Key performance indicators improve
The Top 100 companies reported improvements in their business in 2008, but signs of the downturn could already be detected
Published 04/05/2009 | 14:08
The Top 100 companies, in mid-2008, were reporting an improving economy.
However, the early signs of what 2009 might bring could be detected in some sectors, particularly the banks.
A sign of strength in the Top 100 was the replacement of six businesses by five newcomers to the list.
Five could replace six because one of the six was one of two units under common ownership: Seagate closed at Limavady but remained buoyant in Springtown.
The other five ‘leavers’ are all still in business but four are now (we believe) below the slightly higher threshold for inclusion in the final selection. The fifth, J&J Haslett remains in the list but now as part of its new owners, the Musgrave Group.
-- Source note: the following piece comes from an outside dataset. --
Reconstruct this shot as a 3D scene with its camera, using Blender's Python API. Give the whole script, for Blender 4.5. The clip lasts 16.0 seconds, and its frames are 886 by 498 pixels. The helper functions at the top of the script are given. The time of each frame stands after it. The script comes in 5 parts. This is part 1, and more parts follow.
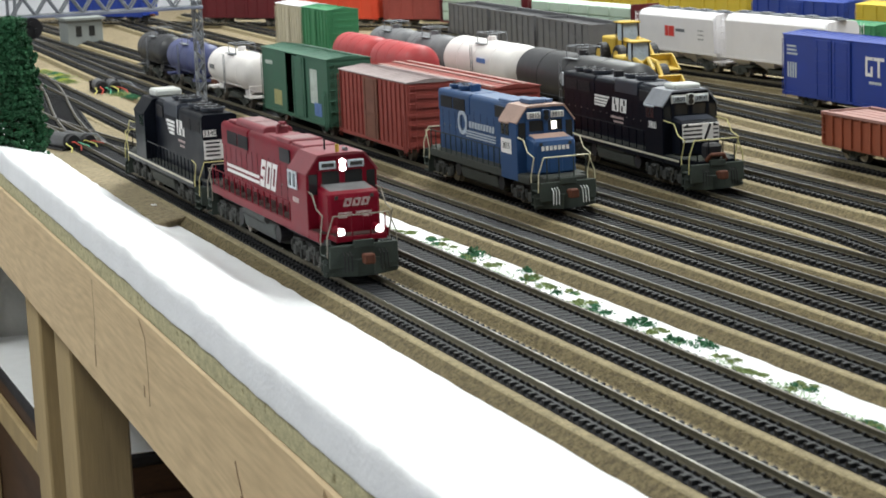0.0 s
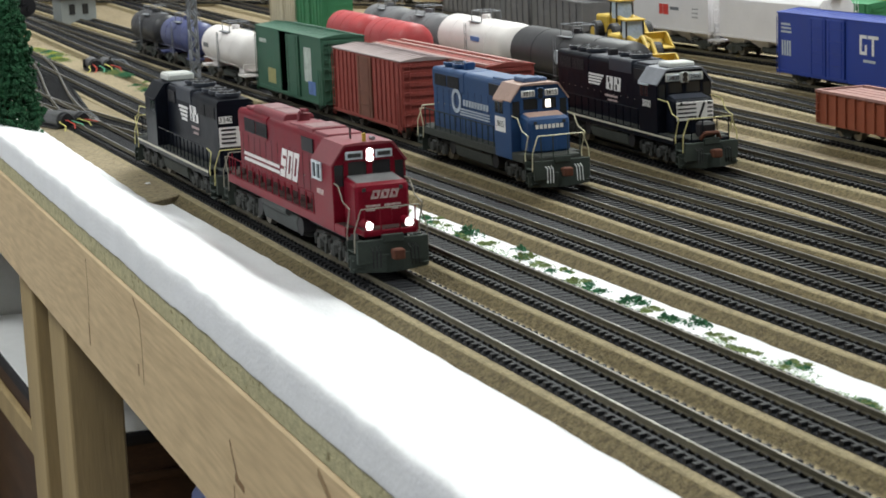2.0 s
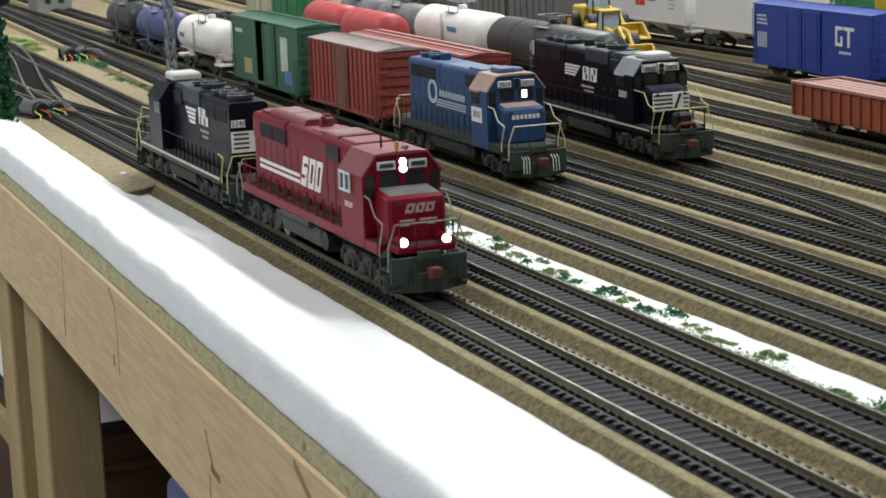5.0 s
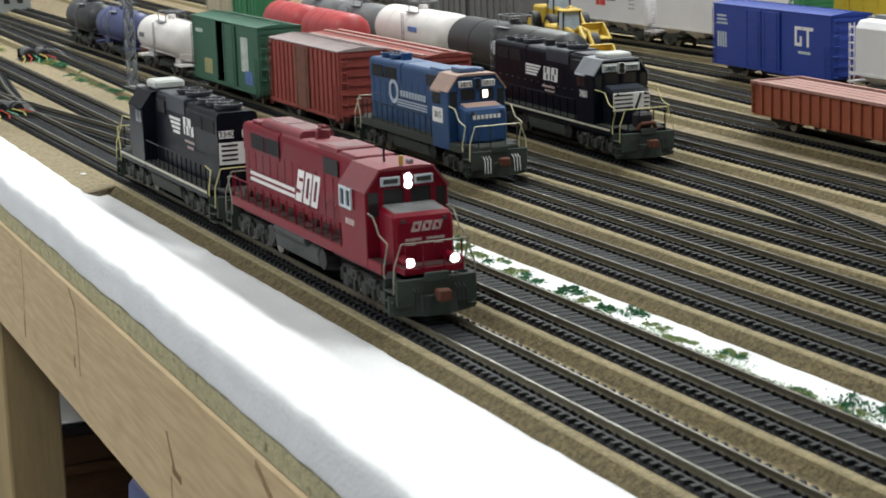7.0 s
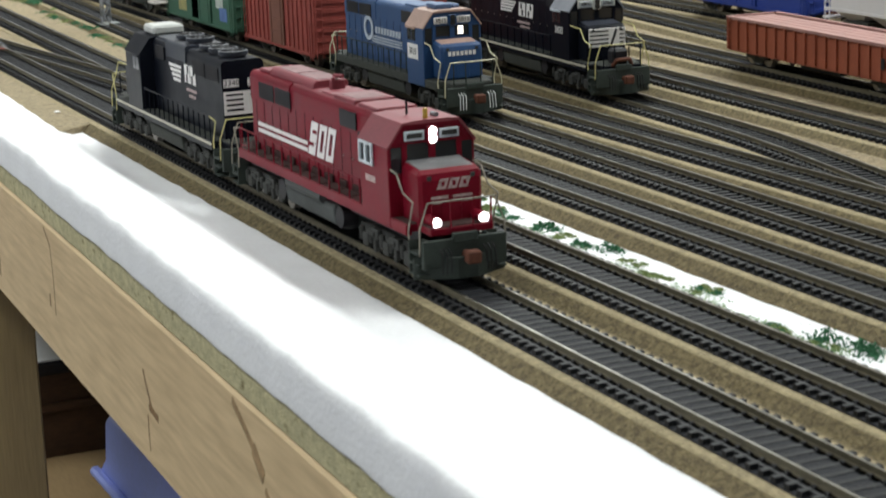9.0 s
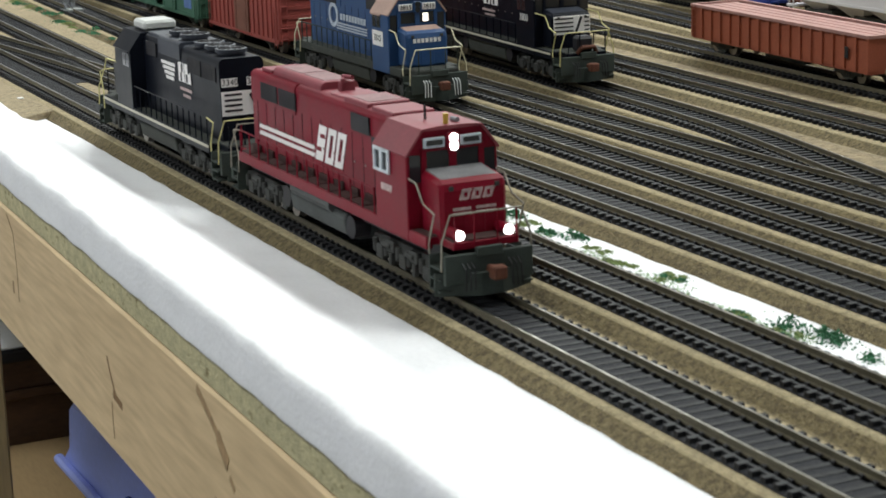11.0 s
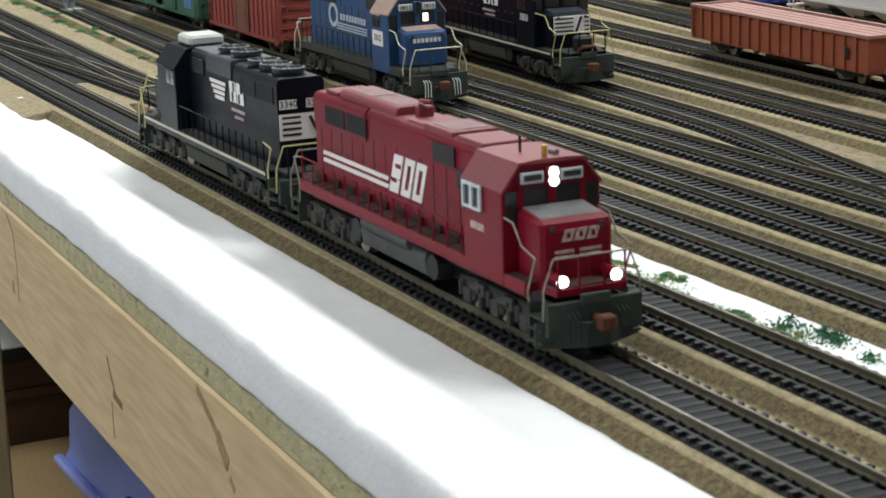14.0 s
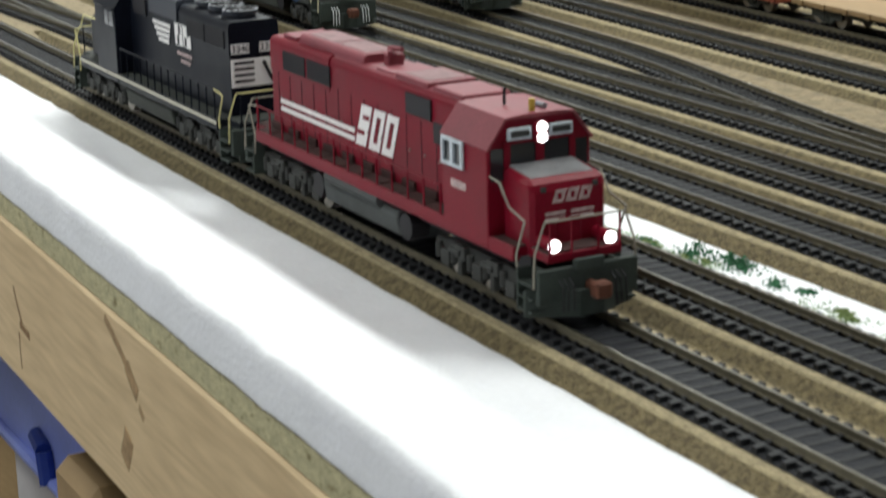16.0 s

One manufacturer has (possibly temporarily) fallen out; a building materials distributor has dropped below the minimum threshold and two service companies are smaller but still trading.
Ironically, four of the new entries qualified for inclusion because they had been playing a part in the expansion of the construction sector. Acheson and Glover make a range of components for building, Macnaughton Blair are distributive building suppliers, McAleer and Rushe are major contractors and Cemex (NI) supplies cement products.
The fifth is the now much expanded crisp maker Tayto Group which has grown through an acquisition in England.
There is a new name at the head of the list of large employers: Resource Services Group. It has displaced Tesco into second place. Without criticising the value of extra employment, a feature of note is that in the largest 10 employers, there are now only two with high value-added per employee: Shorts and Quinn Group.
The recent achievements of the local economy have been employment led. Employment rose faster than in other regions and unemployment fell to new low levels in mid-2008. In the last ten years, there has only been one where total employment fell; 2003. In 2008, these 100 businesses had the biggest employment increase of the decade.
Of the 100 companies, 62 reported an increase in employment and 38 either showed no change or a decrease. That compares with a split of 60 to 40 in 2007. Thirty businesses showed an increase in employment of 10% or more; six reported a decrease of 10% or more.
A useful indication of possible improvements in competitiveness can be seen in the annual changes in overall pre-tax profits. A simple increase in pre-tax profits would not necessarily mean improved competitiveness since, to some extent, inflation and business investment increases would need to be met before the remaining profits reflected competitive gains.
Even against the background of this note of caution, the results, after 2002 and leading up to 2007 were reassuring. The most recent results are less encouraging. Pre-tax profits in 2008 (after excluding the banks, and the huge loss by the Quinn group) only rose by 2.6%. The big gains of the three previous years did not continue.
Profitability effectively fell sharply in 2008 whether measured in absolute terms or as a proportion of turnover.
Even deducting the big exceptional result, a 2.6% increase in profits must have meant much more difficult competitive conditions.
The changing pattern of profitability is illustrated by the analysis of the spread of the changes.
Some 34% of companies either had a bigger loss in 2008 or experienced a fall in total pre-tax profits. Just over 10% of businesses recorded a pre-tax loss. This is almost unchanged on the previous year.
In the list of 100 large companies, 42 are owned by Northern Ireland based principals.